I see people confused about these formats, how to load them and what can be done with them, all the time.
A clear, authoritative docs section would help us with support too (just point with hyperlink).
@piskvorky I agree this situation happens sometimes, it worth to make a tutorial.
A tutorial would be ideal, but a simple paragraph in the docs would go a long way. Can you add it?
This is not working for me with gensim 3.5, python 3.6, and a FB model:
from gensim.models import FastText
model_yelp = FastText.load_fasttext_format('yelp_review_full.bin')
I get:
NotImplementedError: Supervised fastText models are not supported
@scottlittle please read an exception again: we really don't support supervised fasttext models
@shgidi https://github.com/facebookresearch/fastText/tree/master/python worked for me.

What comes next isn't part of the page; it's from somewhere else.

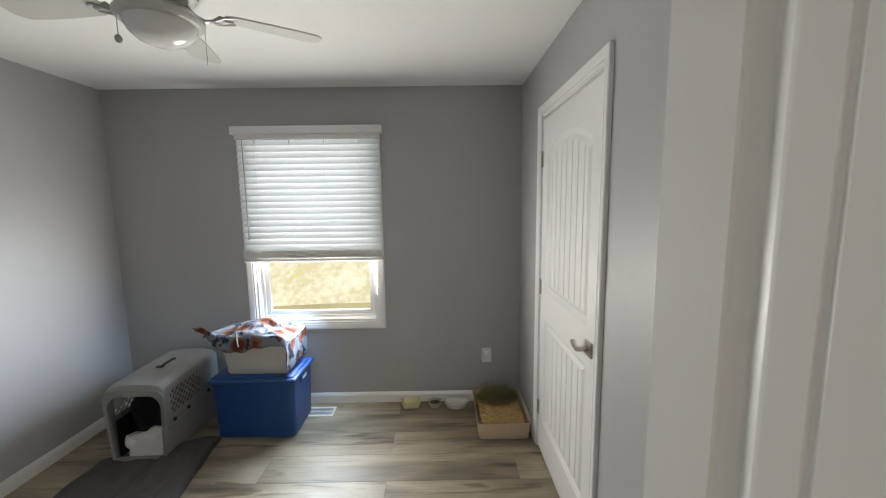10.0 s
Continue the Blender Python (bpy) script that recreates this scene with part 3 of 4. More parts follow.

What is meant by supervised fasttext models and how to train for unsupervised?
@romass12
supervised fasttext models
Exactly what supervised learning means. FB implementation have supervised-mode support (gensim - only unsupervised)
how to train for unsupervised
Just read an Gensim FastText documentation
When downloading fastText with this method, we get a folder with a file in standard word2vec format, which can be loaded with
model = KeyedVectors.load_word2vec_format(path, binary=False)
But not withfrom gensim.models import FastText
model = FastText.load_fasttext_format(path, binary=False)
This disables the ability to get vectors for out-of-vocabulary words. How can this be done correcly?